Selecting data in order to start deduplication with Screen6

As the amount of deduplication depends on the data that is provided to us, it’s important to select the right data, keeping in mind the following: time range, density, device mix, user ID types.

  • Date range
    Data should cover a long enough time range. Our pattern matching algorithms work by spotting patterns over time. We need at least two or three weeks of data, up to four weeks may be required depending on density.

  • Density in data
    The data you select should be dense in terms of UID activity. The more frequently we encounter User Identifiers (UIDs) the sooner we can deduplicate them.

  • Device mix
    Including traffic from a mix of devices - mobile, PC, TV, OTT - will increase the level of deduplication.

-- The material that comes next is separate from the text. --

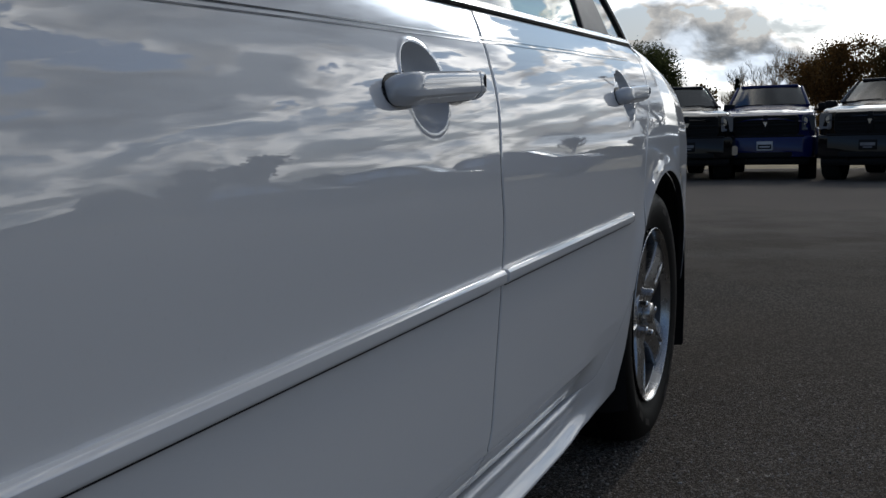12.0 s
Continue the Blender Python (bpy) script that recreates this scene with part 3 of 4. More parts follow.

We will spot more patterns and there will be more devices that we can deduplicate. Of course, we are also able to connect intra device.

  • User ID types
    The data should contain all available UID types. If you have access to Device IDs, IDFA (ID for Advertiser), Android IDs or any other type of UID then these should all be included in the data. These non-cookie UIDs provide a higher degree of persistency, which helps the deduplication.

❗️

Sampling

Data volume may be reduced by providing the data for a certain country or region. Extract only the required attributes, and use a compact data format (such as Parquet or ORC).

Any other type of data sampling is very strongly recommended against. If volume is an issue, please discuss options with the Screen6 Technical Ops team.